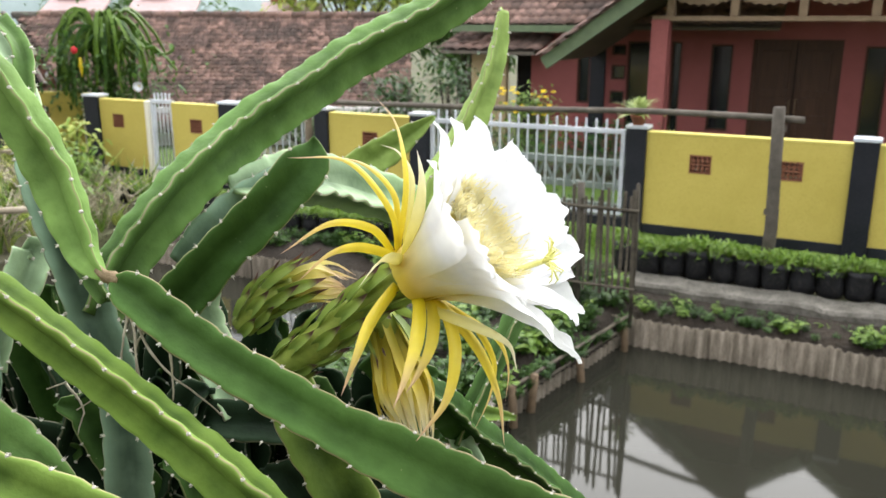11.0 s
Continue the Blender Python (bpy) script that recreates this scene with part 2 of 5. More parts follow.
PETAL = tissue("white_petal", (0.88, 0.72, 0.12), (0.93, 0.89, 0.66), 0.56, 0.55, (0.94, 0.94, 0.95), stops=(0.08, 0.31, 0.50))
PETAL_INNER = tissue("inner_petal", (0.93, 0.76, 0.16), (0.93, 0.86, 0.48), 0.5, 0.55, (0.93, 0.93, 0.94), stops=(0.08, 0.36, 0.62))
PETAL_CREAM = tissue("cream_petal", (0.75, 0.66, 0.10), (0.88, 0.87, 0.80), 0.35, 0.5)
SEPAL = tissue("yellow_sepal", (0.62, 0.48, 0.008), (0.80, 0.64, 0.060), 0.28, 0.42, (0.62, 0.40, 0.27), stops=(0.1, 0.58, 0.97))
SEPAL_CREAM = tissue("cream_sepal", (0.62, 0.52, 0.03), (0.80, 0.74, 0.36), 0.3, 0.45, (0.80, 0.72, 0.55))
SCALE = tissue("green_scale", (0.17, 0.25, 0.045), (0.29, 0.38, 0.080), 0.18, 0.42, (0.105, 0.045, 0.045), stops=(0.1, 0.58, 0.78))
WILT_PINK = tissue("pinkish_wilted_sepal", (0.46, 0.46, 0.06), (0.80, 0.72, 0.27), 0.3, 0.5, (0.60, 0.40, 0.29), stops=(0.05, 0.6, 1.0))
TUBE = surface("flower_tube", (0.17, 0.22, 0.040), (0.27, 0.32, 0.060), 40, 0.45, 0.2, 200)
WILT = tissue("wilted_sepal", (0.42, 0.38, 0.035), (0.64, 0.51, 0.06), 0.25, 0.5, (0.78, 0.68, 0.46), stops=(0.05, 0.6, 0.95))
STAMEN = leafy("filament", (0.98, 0.89, 0.46), (0.98, 0.93, 0.64), 0.6, 0.33, 0.03)
ANTHER = leafy("anther", (0.98, 0.92, 0.60), (0.98, 0.95, 0.78), 0.7, 0.4, 0.03)
STIGMA = surface("stigma", (0.72, 0.70, 0.20), (0.84, 0.82, 0.34), 80, 0.5, 0)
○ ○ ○
*PROBLEM REQUIREMENTS*: Omit the pictures and output all of the other material exactly.

*EXERCISE RESULT*:
11.0 s
Continue the Blender Python (bpy) script that recreates this scene with part 2 of 5. More parts follow.
PETAL = tissue("white_petal", (0.88, 0.72, 0.12), (0.93, 0.89, 0.66), 0.56, 0.55, (0.94, 0.94, 0.95), stops=(0.08, 0.31, 0.50))
PETAL_INNER = tissue("inner_petal", (0.93, 0.76, 0.16), (0.93, 0.86, 0.48), 0.5, 0.55, (0.93, 0.93, 0.94), stops=(0.08, 0.36, 0.62))
PETAL_CREAM = tissue("cream_petal", (0.75, 0.66, 0.10), (0.88, 0.87, 0.80), 0.35, 0.5)
SEPAL = tissue("yellow_sepal", (0.62, 0.48, 0.008), (0.80, 0.64, 0.060), 0.28, 0.42, (0.62, 0.40, 0.27), stops=(0.1, 0.58, 0.97))
SEPAL_CREAM = tissue("cream_sepal", (0.62, 0.52, 0.03), (0.80, 0.74, 0.36), 0.3, 0.45, (0.80, 0.72, 0.55))
SCALE = tissue("green_scale", (0.17, 0.25, 0.045), (0.29, 0.38, 0.080), 0.18, 0.42, (0.105, 0.045, 0.045), stops=(0.1, 0.58, 0.78))
WILT_PINK = tissue("pinkish_wilted_sepal", (0.46, 0.46, 0.06), (0.80, 0.72, 0.27), 0.3, 0.5, (0.60, 0.40, 0.29), stops=(0.05, 0.6, 1.0))
TUBE = surface("flower_tube", (0.17, 0.22, 0.040), (0.27, 0.32, 0.060), 40, 0.45, 0.2, 200)
WILT = tissue("wilted_sepal", (0.42, 0.38, 0.035), (0.64, 0.51, 0.06), 0.25, 0.5, (0.78, 0.68, 0.46), stops=(0.05, 0.6, 0.95))
STAMEN = leafy("filament", (0.98, 0.89, 0.46), (0.98, 0.93, 0.64), 0.6, 0.33, 0.03)
ANTHER = leafy("anther", (0.98, 0.92, 0.60), (0.98, 0.95, 0.78), 0.7, 0.4, 0.03)
STIGMA = surface("stigma", (0.72, 0.70, 0.20), (0.84, 0.82, 0.34), 80, 0.5, 0)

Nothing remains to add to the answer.